Comparison to Uniswap V2

Uniswap V2 inherited from UniswapV2ERC20, also self-built, also no OpenZeppelin. Same _mint / _burn pattern. Same EIP-2612 permit. The differences are cosmetic: Uniswap uses transferFrom without the infinite-allowance shortcut (was less common in 2020); Uniswap caches the domain separator.
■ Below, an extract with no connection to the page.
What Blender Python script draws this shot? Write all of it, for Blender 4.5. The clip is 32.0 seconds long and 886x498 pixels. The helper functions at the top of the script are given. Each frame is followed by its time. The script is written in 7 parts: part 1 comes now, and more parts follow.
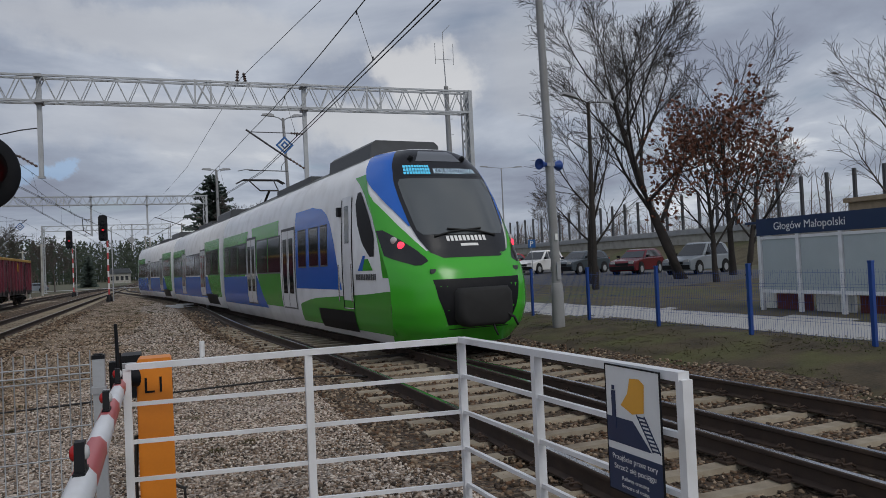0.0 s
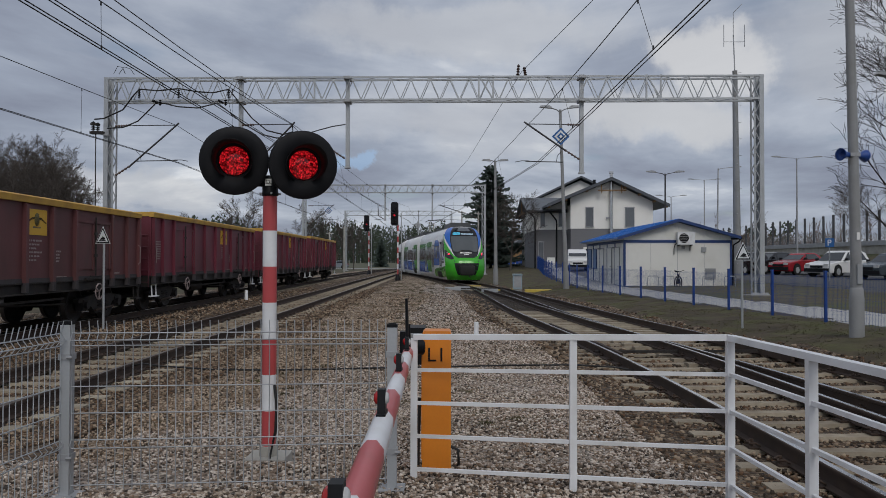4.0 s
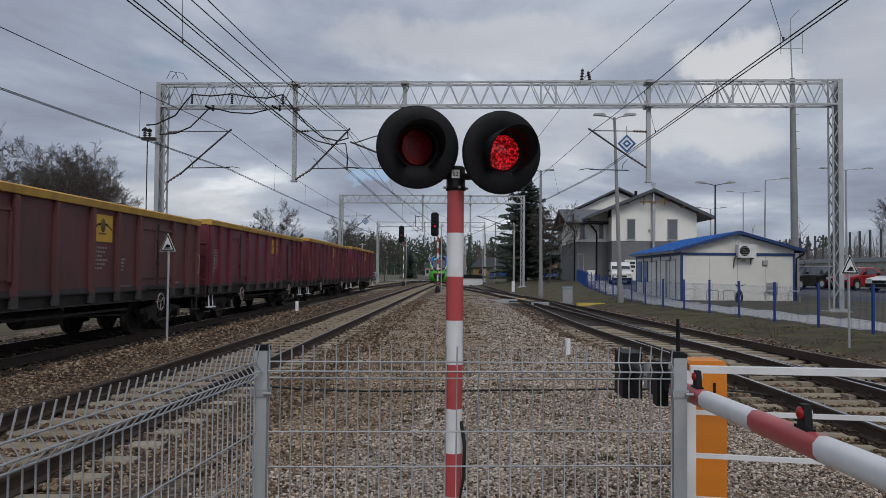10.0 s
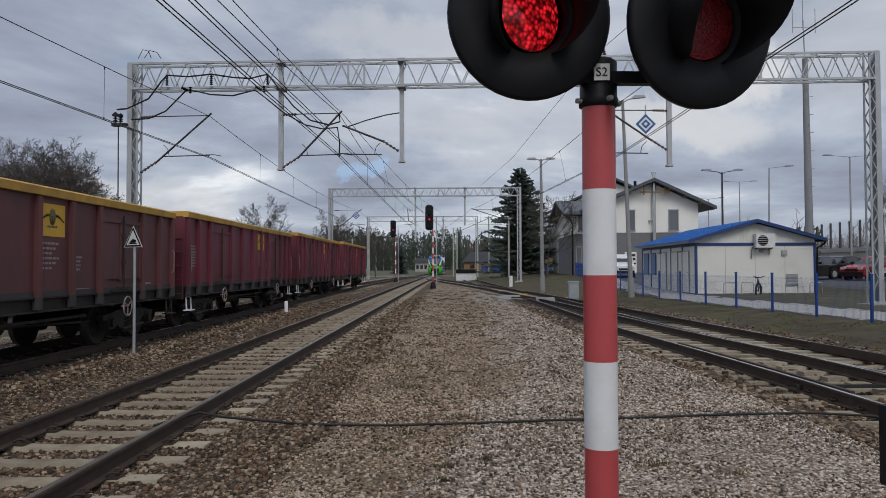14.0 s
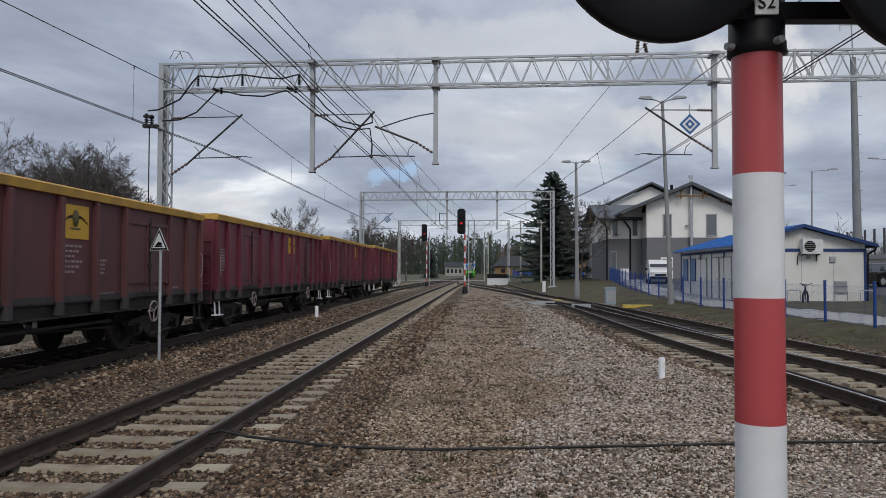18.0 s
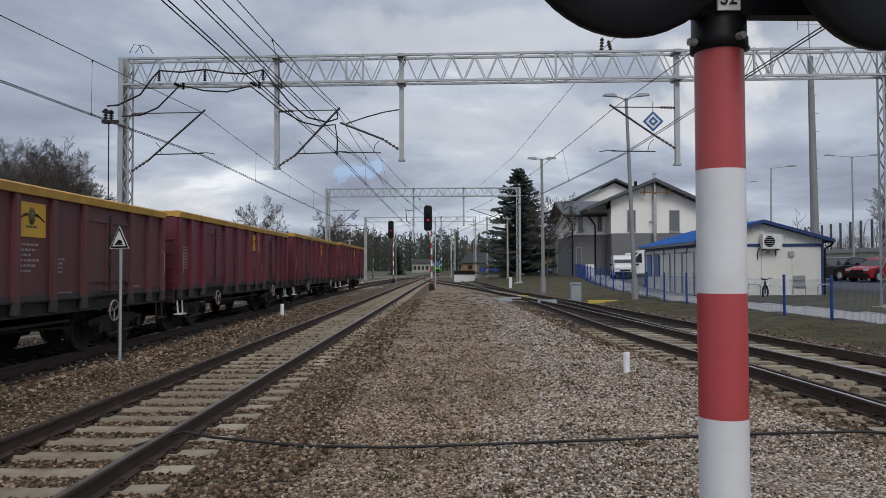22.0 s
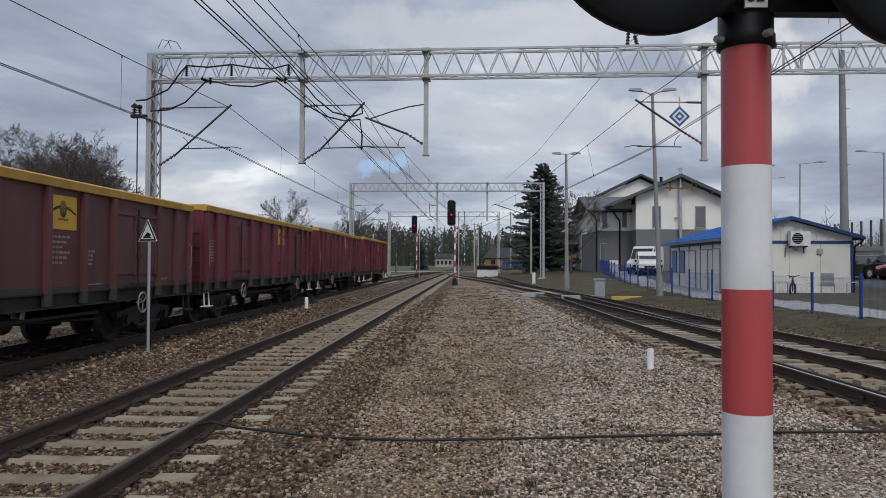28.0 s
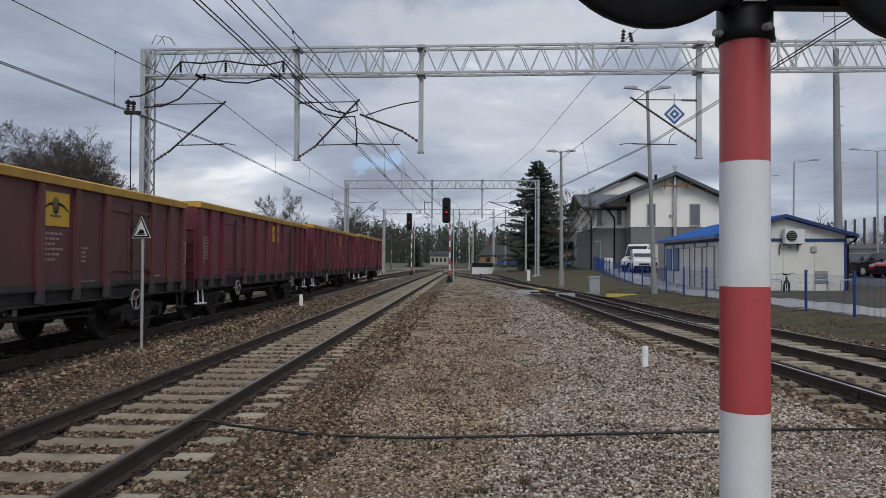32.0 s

The architectural pattern is identical: the AMM contract is also its own ERC-20 (the LP token). The vault contract is also its own ERC-20 (the share token). The receipt token IS the contract.

Your Task

The starter has the function signatures, NatSpec, and the storage already declared (from section 2). Implement:

1. transfer, call _transfer and return true.
2. transferFrom, handle the infinite-allowance shortcut, decrement otherwise, emit Approval, call _transfer.
3. approve, overwrite allowance, emit Approval.
4. permit, build the EIP-712 digest, ecrecover, set allowance.
5. DOMAIN_SEPARATOR, return the EIP-712 domain hash including block.chainid and address(this).
6. _transfer, check to != 0 and to != address(this), decrement from, increment to, emit Transfer.
7. _mint, check to != 0, increment totalSupply and balance, emit Transfer from address(0).
8. _burn, check balance, decrement balance and totalSupply, emit Transfer to address(0).

Section 4 builds the share-math that decides how many shares get minted on deposit and how many tokens get returned on withdraw. The math you build there will call the _mint and _burn you build here.